— Start —

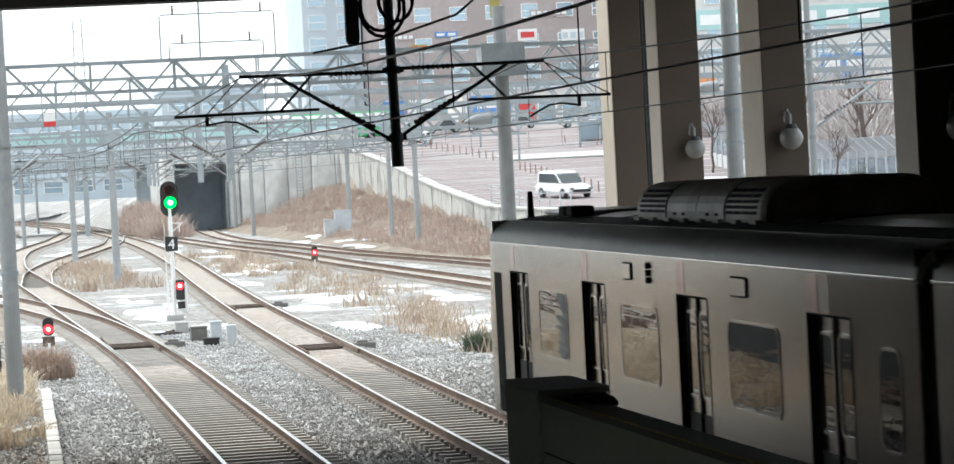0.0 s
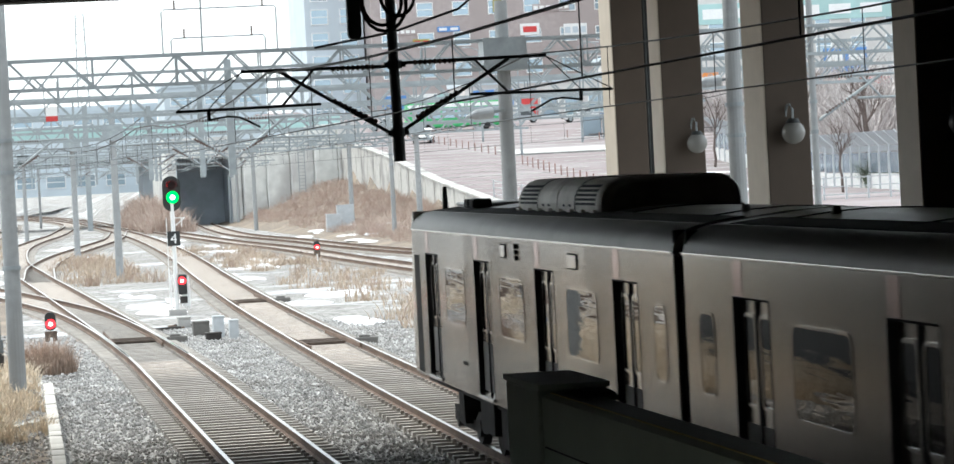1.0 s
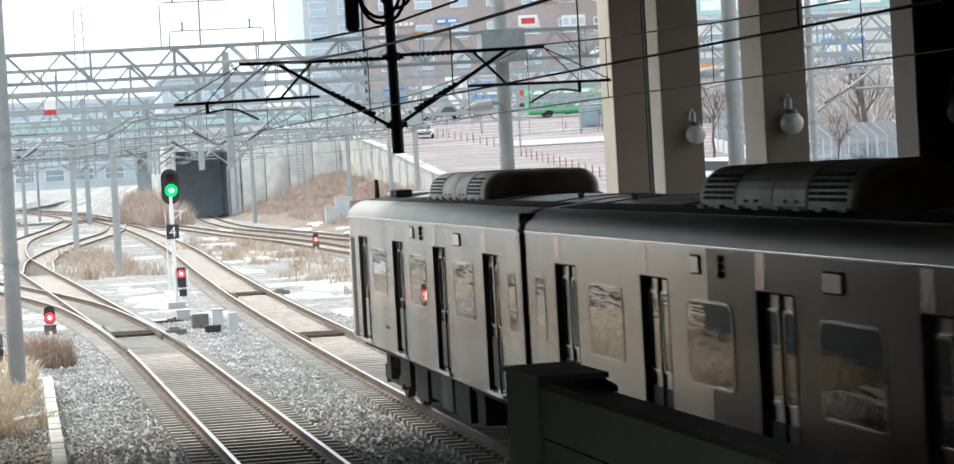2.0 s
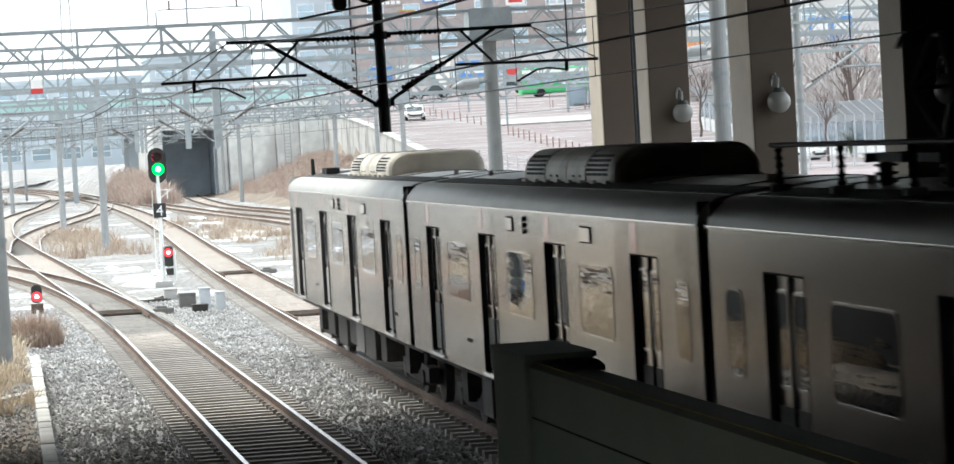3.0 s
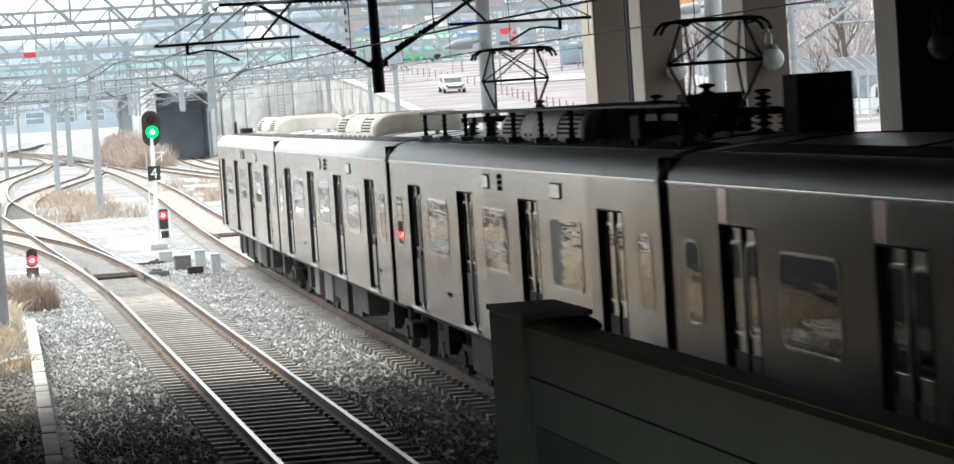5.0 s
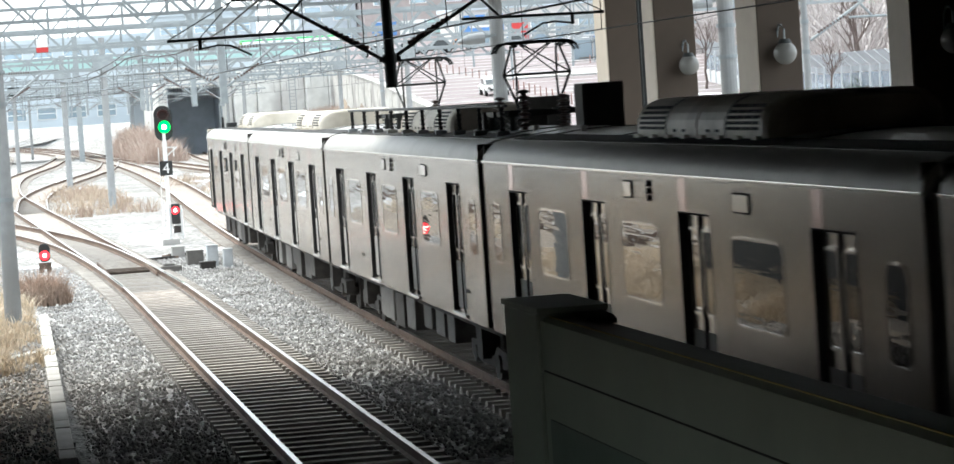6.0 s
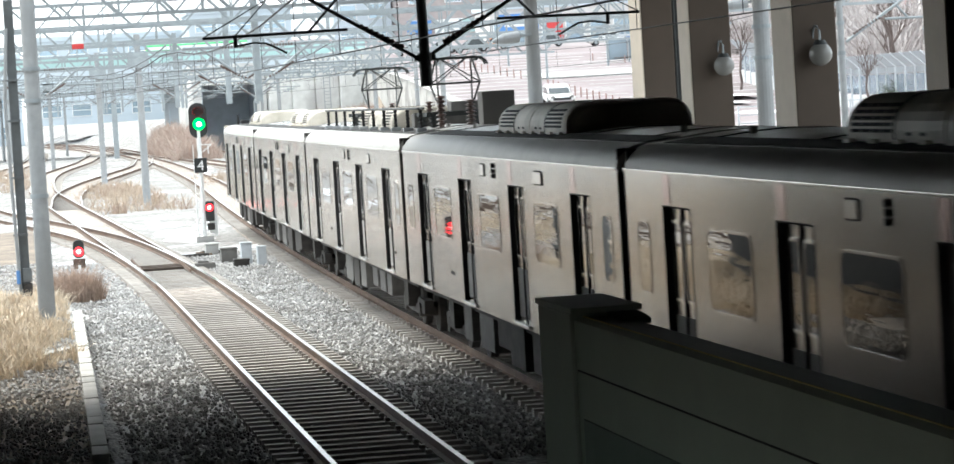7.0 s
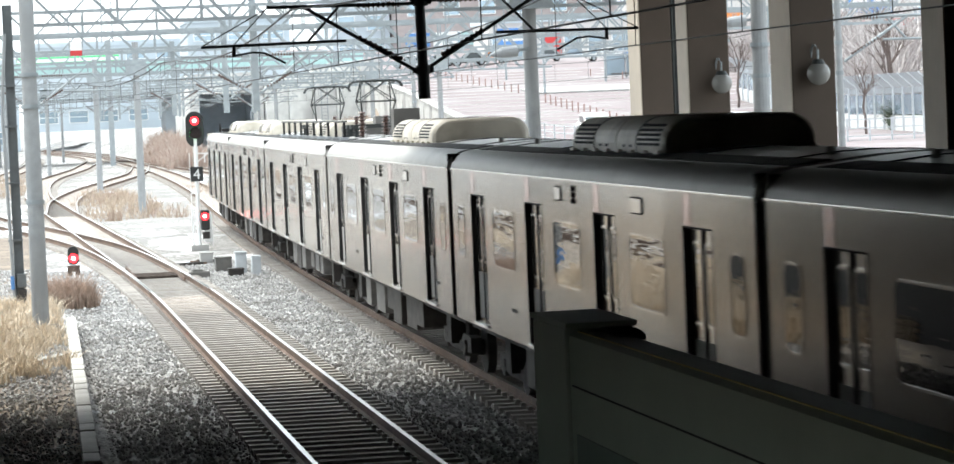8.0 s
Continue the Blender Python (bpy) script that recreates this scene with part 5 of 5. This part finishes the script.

— End —

* **Description of the task**: Transcribe the listing in full. Omit the pictures and keep every line exact.

* **Reply**:
0.0 s
1.0 s
2.0 s
3.0 s
5.0 s
6.0 s
7.0 s
8.0 s
Continue the Blender Python (bpy) script that recreates this scene with part 5 of 5. This part finishes the script.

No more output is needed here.